(DATA EXTRACT)

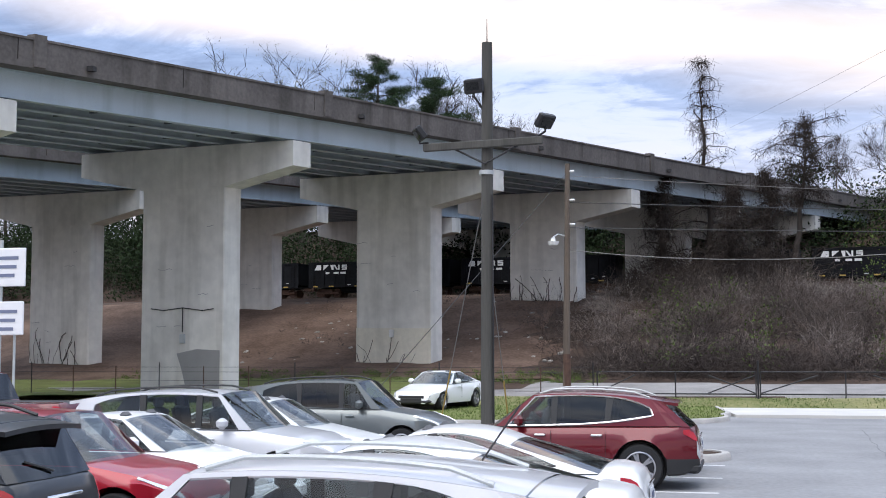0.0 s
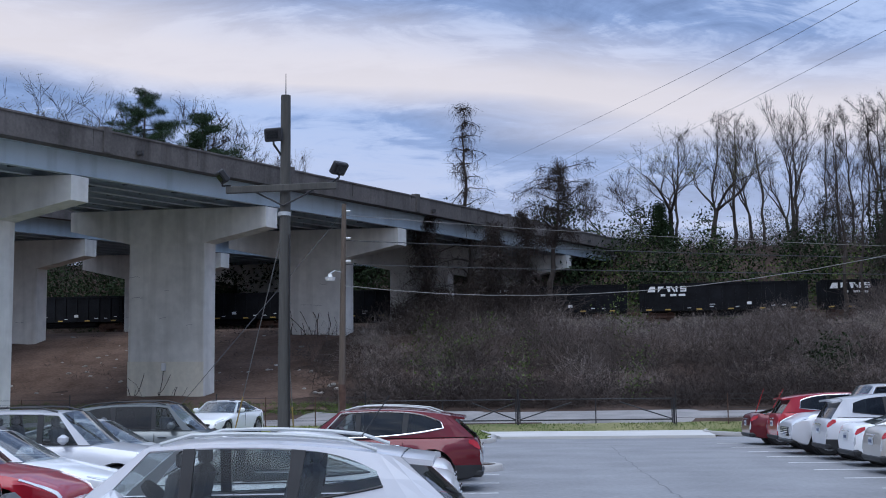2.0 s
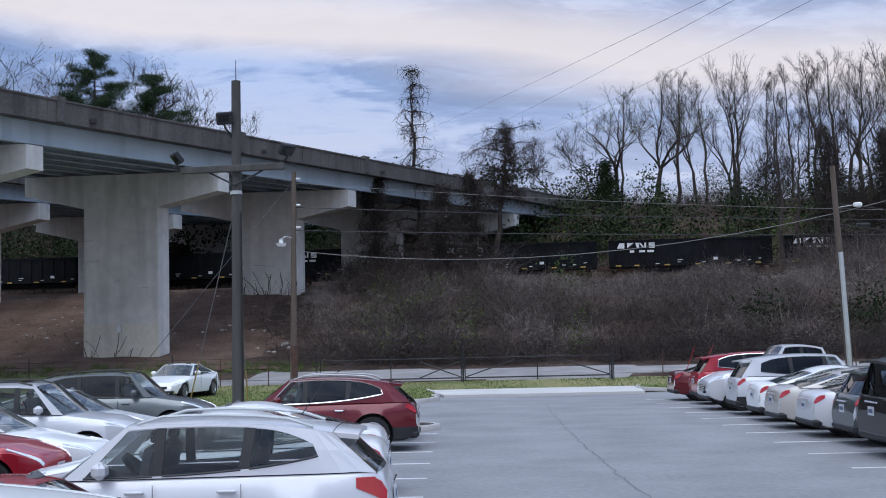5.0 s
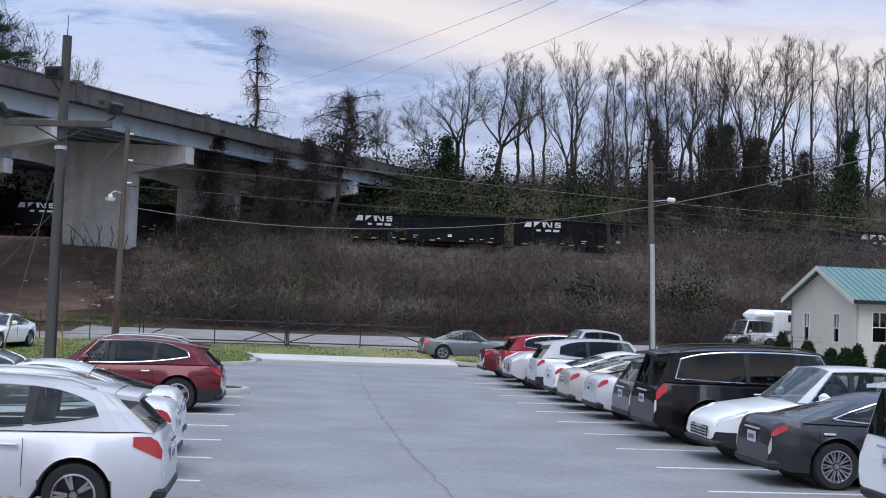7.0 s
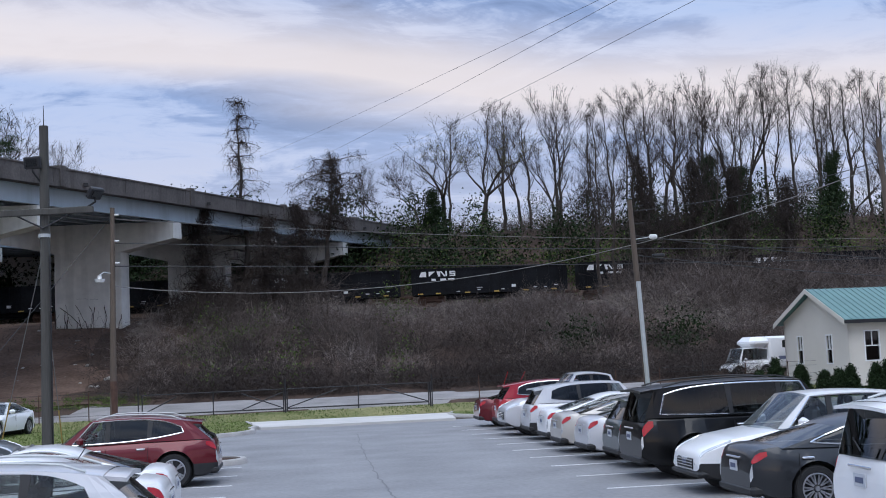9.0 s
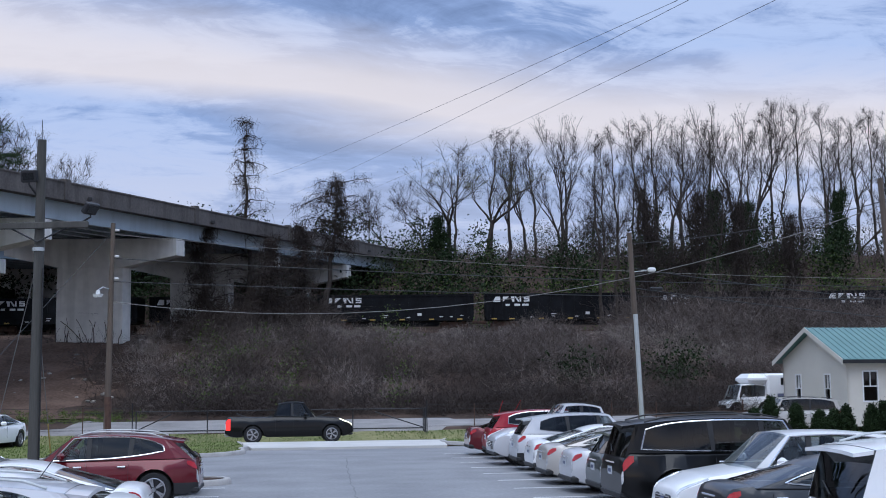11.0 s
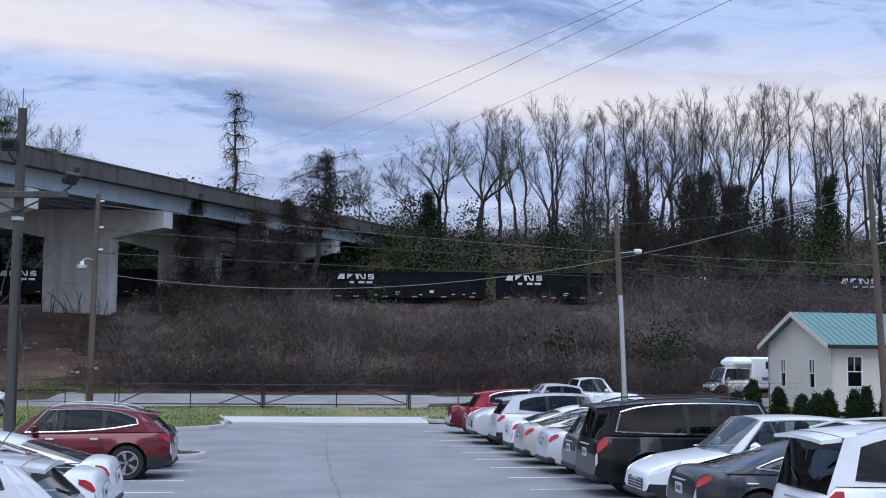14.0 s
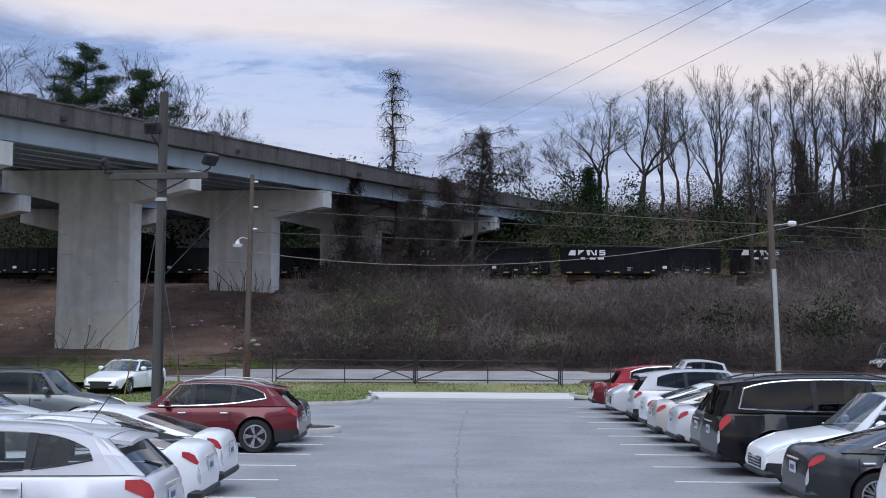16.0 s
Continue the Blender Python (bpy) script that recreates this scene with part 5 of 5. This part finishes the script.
    # lamps, grille, plate, trim
    for side in (-1, 1):
        patch("headlight", L / 2 - 0.62 if kind != "big_suv" else L / 2 - 0.45, L / 2 - 0.03, 4, 6, side, LITHEAD if lit else CLEARLAMP, "clear headlight", taper=-0.75)
        t0, t1 = (3, 5) if kind == "pickup" or (kind == "big_suv" and not chrome) else (4, 5)
        tl = patch("tail_light", -L / 2 + 0.04, -L / 2 + (0.40 if tail_high and kind != "big_suv" else 0.27), t0, t1, side, LITRED if lit else REDLAMP, "red tail light", taper=0.0 if kind in ("pickup", "van") else 0.7)
        patch("reversing_light", -L / 2 + 0.0, -L / 2 + 0.045, 3, 4, side, CLEARLAMP, "clear reversing light", taper=0.3)
        part("wing_mirror", Shape().box((X["cowl"] - 0.42, side * (wbelt(X["cowl"] - 0.4) + 0.13), zt(X["cowl"] - 0.4) + 0.10), (0.14, 0.24, 0.17), bevel=0.05), body_paint, car)
        for w_i, (l0, l1) in enumerate(wins[:2]):
            xh = l1[0] + 0.16 if w_i < 1 else l1[0] + 0.12
            part("door_handle", Shape().box((xh, side * (half(xh) * 0.985 + 0.012), zbelt * 0.86), (0.2, 0.04, 0.035), bevel=0.012), CHROME if chrome else body_paint, car)
            part("door_seam", Shape().box((l1[0] - 0.02, side * (half(l1[0]) * 0.992), zbelt * 0.68), (0.005, 0.016, zbelt * 0.5)), BLACKTRIM, car)
    part("grille", Shape().box((L / 2 - 0.005, 0, K["nose"] * H - 0.32), (0.05, W * 0.46, 0.2), bevel=0.02), BLACKTRIM, car)
    if chrome or kind in ("pickup", "big_suv"):
        for i in range(4):
            part("grille_bar", Shape().box((L / 2 + 0.02, 0, K["nose"] * H - 0.25 - i * 0.05), (0.015, W * 0.44, 0.016)), CHROME, car, "chrome grille bar")
    part("lower_grille", Shape().box((L / 2 - 0.03, 0, sill + 0.27), (0.06, W * 0.56, 0.1), bevel=0.02), BLACKTRIM, car)
    for side in (-1, 1):
        part("fog_light", Shape().box((L / 2 - 0.09, side * W * 0.36, sill + 0.3), (0.05, 0.16, 0.09), bevel=0.02), CLEARLAMP, car, "small clear fog light")
    part("front_bumper", Shape().box((L / 2 - 0.10, 0, sill + 0.11), (0.26, W * 0.82, 0.12), bevel=0.05), BLACKTRIM, car)
    part("rear_bumper", Shape().box((-L / 2 + 0.10, 0, sill + 0.12), (0.24, W * 0.82, 0.16), bevel=0.05), CHROME if kind == "pickup" else BLACKTRIM, car)
    for end in (-1,) if plate == "rear" else (-1, 1):
        pl = part("number_plate", Shape().box((end * (L / 2 + 0.012), 0, K["tail"] * H * (0.72 if end < 0 else 0.5)), (0.015, 0.32, 0.16)), PLATE, car)
        part("plate_bar", Shape().box((end * (L / 2 + 0.022), 0, K["tail"] * H * (0.72 if end < 0 else 0.5)), (0.004, 0.22, 0.07)), PLATEBAR, pl)
    if kind != "pickup":
        part("tailgate_trim", Shape().box((-L / 2 - 0.006, 0, K["tail"] * H * 0.86), (0.02, W * 0.34, 0.035), bevel=0.008), CHROME, car)
        p, q = side_pt(*E_, 0.12, 1), side_pt(*E_, 0.55, 1)
        part("rear_wiper", Shape().path([(p.x - 0.07, 0.0, p.z), (q.x * 0.5 + p.x * 0.5 - 0.05, 0.34, (p.z + q.z) / 2)], 0.012, 5), BLACKTRIM, car) if kind != "sedan" else None
    part("underbody", Shape().box((0, 0, sill + 0.16), (L * 0.9, W * 0.62, 0.24), bevel=0.05), BLACKTRIM, car)
    for c in (xf, xr):
        part("wheel_well", Shape().tube((c, -hw * 0.70, wheel_r), (c, hw * 0.70, wheel_r), ra * 0.97, ra * 0.97, 18), INTERIOR, car)
    if seats:
        for x in (X["b"] + 0.15, X["b"] - 0.85):
            for y in (-0.38, 0.38):
                if kind == "pickup" or (kind == "sedan" and x < X["b"]):
                    continue
                st = part("seat", Shape().box((x, y, zbelt + 0.08), (0.16, 0.46, 0.46), bevel=0.06, m=Matrix.Rotation(radians(-12), 4, "Y")), SEATGREY, car)
                part("headrest", Shape().box((x - 0.05, y, zbelt + 0.38), (0.1, 0.24, 0.17), bevel=0.04), SEATGREY, st)
        if kind == "pickup":
            part("bench_seat", Shape().box((X["b"] - 0.1, 0, zbelt + 0.15), (0.16, 1.4, 0.4), bevel=0.06), SEATGREY, car)
        part("steering_wheel", Shape().tube((X["cowl"] - 0.62, 0.38, zbelt + 0.05), (X["cowl"] - 0.66, 0.38, zbelt + 0.09), 0.18, 0.18, 16), INTERIOR, car)
    tw = 0.23
    ty, rm, bk = wheel_meshes(wheel_r, tw, style)
    for c in (xf, xr):
        for side in (-1, 1):
            wobj = empty("wheel", pose(c, side * (hw - tw / 2 - 0.015), wheel_r, 0, 0, 0 if side > 0 else 180))
            wobj.parent = car
            piece("tyre", ty, wobj); piece("rim", rm, wobj); piece("wheel_back", bk, wobj)
    return tagged(car, label, category)


def park(car, x_tail, y, nose, z=0.0, turn=0.0):
    """nose: 'left', 'right'; x_tail is the end that faces the aisle."""
    L = car["long"]
    if nose == "left":
        car.matrix_basis = pose(x_tail - L / 2, y, z, 0, 0, 180 + turn)
    elif nose == "right":
        car.matrix_basis = pose(x_tail + L / 2, y, z, 0, 0, turn)
    elif nose == "out_left":
        car.matrix_basis = pose(x_tail + L / 2, y, z, 0, 0, 180 + turn)
    else:
        car.matrix_basis = pose(x_tail - L / 2, y, z, 0, 0, turn)
    del car["long"]
    return car


def made(kind, L, W, H, pnt, label, **kw):
    c = vehicle({"sedan": "sedan_car", "pickup": "pickup_truck", "van": "minivan"}.get(kind, "suv_car"), kind, L, W, H, pnt, label, {"pickup": "truck", "van": "van"}.get(kind, "car"), **kw)
    c["long"] = L
    return c


def antenna(car, x, z, ln=0.35):
    part("antenna", Shape().path([(x, 0, z), (x - ln * 0.7, 0, z + ln)], 0.006, 5), BLACKTRIM, car)


# near row on the left of the aisle, tails to the aisle
c = park(made("coupe_suv", 4.6, 1.86, 1.69, P_WHITE, "white crossover with a dark rear window and a fin antenna", tint=GLASS_DARK), -2.1, 7.0, "left")
part("fin_antenna", Shape().prism([(-0.9, -0.02, 1.64), (-1.2, -0.02, 1.63), (-1.17, -0.01, 1.74)], [(-0.9, 0.02, 1.64), (-1.2, 0.02, 1.63), (-1.17, 0.01, 1.74)]), P_WHITE, c)
park(made("sedan", 4.7, 1.8, 1.45, P_BRIGHTRED, "bright red sedan with its nose towards the aisle", tint=GLASS_CLEAR, chrome=True, plate="both"), -1.6, 9.7, "out_right")
c = park(made("coupe_suv", 4.65, 1.80, 1.60, P_SILVER, "silver crossover with roof rails and large red tail lights", tint=GLASS_CLEAR, rails="silver", tail_high=True), -1.5, 14.2, "left")
antenna(c, -1.35, 1.55)
park(made("sedan", 4.95, 1.86, 1.48, P_WHITE, "white four-door sedan parked beside the silver crossover", tint=GLASS_CLEAR), -1.75, 17.8, "left")
park(made("sedan", 4.75, 1.83, 1.46, P_PEARL, "pearl white sedan with a short boot lid", tint=GLASS_CLEAR), -1.9, 20.3, "left")
c = park(made("coupe_suv", 4.69, 1.84, 1.61, P_RED, "dark red crossover with chrome window trim and black cladding", clad=True, chrome=True, rails="silver", style="five", wheel_r=0.37), -1.65, 27.9, "left")
park(made("sedan", 4.6, 1.8, 1.45, P_GREENGREY, "dark green-grey sedan next to the island", tint=GLASS_CLEAR), -1.85, 30.5, "left")
# facing row
park(made("big_suv", 4.8, 1.9, 1.76, P_MAROON, "maroon sport utility with a dark sloping rear window"), -7.0, 14.2, "left")
park(made("suv", 4.77, 1.81, 1.76, P_GREY, "dark grey sport utility with black roof rails", rails="black", tail_high=True), -7.0, 17.0, "left")
park(made("coupe_suv", 4.3, 1.77, 1.60, P_BRIGHTRED, "bright red small crossover with nose towards the aisle", tint=GLASS_CLEAR, plate="both"), -6.9, 20.1, "out_right")
park(made("sedan", 4.7, 1.8, 1.44, P_WHITE, "white sedan with nose towards the aisle", tint=GLASS_CLEAR), -6.9, 22.8, "out_right")
park(made("suv", 4.75, 1.88, 1.68, P_SILVER, "silver sport utility with black roof rails, nose out", rails="black", tint=GLASS_CLEAR), -6.9, 25.4, "out_right")
park(made("sedan", 4.7, 1.8, 1.45, P_PEARL, "white sedan with its nose out in the facing row", tint=GLASS_CLEAR), -7.0, 28.3, "out_right")
park(made("suv", 4.6, 1.86, 1.70, P_MIDGREY, "grey-green sport utility with black cladding, nose out", clad=True, rails="black"), -6.9, 32.2, "out_right")
c = made("sedan", 4.7, 1.83, 1.43, P_WHITE, "white sedan standing alone by the grass corner", tint=GLASS_CLEAR)
del c["long"]
c.matrix_basis = pose(-12.2, 52.6, 0.13, 0, 0, -102)
c = made("pickup", 5.8, 2.0, 1.9, P_MAROON, "maroon pickup truck in the far corner of the lot", wheel_r=0.4)
park(c, -15.0, 31.5, "left")
park(made("suv", 4.7, 1.88, 1.70, P_GREY, "dark sport utility in the far corner of the lot"), -15.5, 28.5, "left")
# right row
park(made("big_suv", 4.85, 1.9, 1.93, P_WHITE, "white tall sport utility with big red corner tail lights", tail_high=True, rails="silver", wheel_r=0.38), 7.0, 14.0, "right")
park(made("sedan", 4.87, 1.84, 1.45, P_GREY, "dark grey sedan with multi-spoke alloy wheels", style="multi", chrome=True, wheel_r=0.35), 6.9, 18.3, "right")
park(made("coupe_suv", 4.78, 1.93, 1.74, P_WHITE, "white crossover with a chrome grille, nose towards the aisle", clad=True, chrome=True, plate="both", wheel_r=0.36, tint=GLASS_CLEAR), 6.95, 21.0, "out_left")
park(made("big_suv", 5.3, 2.03, 1.93, P_BLACK, "large black sport utility with chrome window trim", chrome=True, rails="black", wheel_r=0.41, tail_high=True), 6.75, 24.0, "right")
park(made("suv", 4.7, 1.86, 1.68, P_GREENGREY, "dark grey-green sport utility between larger cars"), 7.0, 26.6, "right")
park(made("sedan", 4.84, 1.86, 1.45, P_SILVER, "silver sedan with pinkish red tail lights", tint=GLASS_CLEAR), 6.85, 28.9, "right")
park(made("sedan", 4.93, 1.85, 1.46, P_TAN, "champagne sedan with a rounded boot", tint=GLASS_CLEAR), 6.75, 31.4, "right")
park(made("sedan", 4.75, 1.85, 1.45, P_WHITE, "white sedan with a smooth rounded tail", tint=GLASS_CLEAR), 6.9, 34.0, "right")
park(made("suv", 4.65, 1.84, 1.72, P_SILVER, "silver crossover with a dark rear window", clad=True), 6.9, 36.6, "right")
park(made("pickup", 5.9, 2.05, 1.96, P_SILVER, "silver pickup truck with a chrome grille, nose out", wheel_r=0.41, chrome=True, plate="both"), 6.6, 39.2, "out_left")
park(made("suv", 4.7, 1.86, 1.72, P_BRIGHTRED, "bright red sport utility at the end of the row", chrome=True), 6.9, 42.3, "right")
park(made("sedan", 4.7, 1.83, 1.46, P_RED, "dark red sedan at the end of the row"), 6.6, 44.9, "right")


def shuttle():
    v = vehicle("shuttle_truck", "van", 3.0, 2.0, 1.95, P_WHITE, "white cutaway box truck parked behind the house", "truck", wheel_r=0.38, tint=GLASS_CLEAR, seats=False)
    part("box_body", Shape().box((-3.0, 0, 1.55), (3.9, 2.3, 2.0), bevel=0.12), P_WHITE, v, "white box body")
    part("cab_fairing", Shape().box((-0.6, 0, 2.2), (1.5, 2.15, 0.7), bevel=0.28), P_WHITE, v)
    part("side_stripe", Shape().box((-3.0, 1.152, 1.2), (2.6, 0.012, 0.2)), SIGNBAR, v)
    part("box_window", Shape().box((-2.4, 1.15, 2.05), (0.9, 0.02, 0.45)), GLASS_DARK, v)
    ty, rm, bk = wheel_meshes(0.38, 0.23, "seven")
    for side in (-1, 1):
        w = empty("wheel", pose(-3.7, side * 1.02, 0.38, 0, 0, 0 if side > 0 else 180))
        w.parent = v
        piece("tyre", ty, w); piece("rim", rm, w)
    return v


sh = shuttle()
sh.matrix_basis = pose(28.3, 76.0, 0.45, 0, 0, 187)

# traffic on the road
M_SEDAN = made("sedan", 4.65, 1.78, 1.45, P_MIDGREY, "grey-green sedan driving along the road", tint=GLASS_CLEAR, lit=True)
M_TRUCK = made("pickup", 5.9, 2.0, 1.95, P_WHITE, "white extended-cab pickup driving along the road", wheel_r=0.41, tint=GLASS_CLEAR, style="seven")
M_SUV = made("big_suv", 5.57, 2.0, 1.92, P_TAN, "champagne large sport utility driving along the road", wheel_r=0.38, rails="black", style="five")
M_DARK = made("pickup", 5.8, 2.0, 1.9, P_BLACK, "black pickup driving along the road with lights on", wheel_r=0.39, lit=True)
for v in (M_SEDAN, M_TRUCK, M_SUV, M_DARK):
    del v["long"]


# ---- movement ----
def road_pose(x, lane, back=False):
    """On the road: lane 0 runs to the right, lane 1 to the left."""
    y = (58.4 if lane == 0 else 63.2) + road_edge(x)
    yaw = math.degrees(math.atan(0.075)) * min(1.0, max(0.0, x / 4 + 0.5))
    return pose(x, y, road_z(x, y) + 0.003, 0, 0, yaw + (180 if back else 0))


def motions():
    ts = [i * 0.5 for i in range(33)]
    for car, x0, t0, v, lane in ((M_SEDAN, -0.33, 6.5, 16.9, 0), (M_TRUCK, -8.7, 12.5, 15.9, 0), (M_DARK, 25.1, 12.5, 16.7, 0), (M_SUV, 4.2, 12.5, -15.1, 1)):
        walk(car, [(t, road_pose(x0 + v * (t - t0), lane, v < 0)) for t in ts])
    for w, i in WAGONS:
        rows = []
        for t in ts:
            # middle of the wagon: its white marking starts 6.75 m before it
            x = 12.25 - 4.57 * (t - 5.5) + 16.0 * (i - 6) + 6.75
            p = rail_at(0, 0, 0)
            s = (x - p.x) / RAIL_N.y
            q = rail_at(s, 0, 7.58)
            rows.append((t, pose(q.x, q.y, q.z, 0, 0, -6.3)))
        walk(w, rows)


motions()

(STATED GOAL) Find "that". Copy every line it occurs in.

(PROBLEM SOLUTION)
Continue the Blender Python (bpy) script that recreates this scene with part 5 of 5. This part finishes the script.
    """nose: 'left', 'right'; x_tail is the end that faces the aisle."""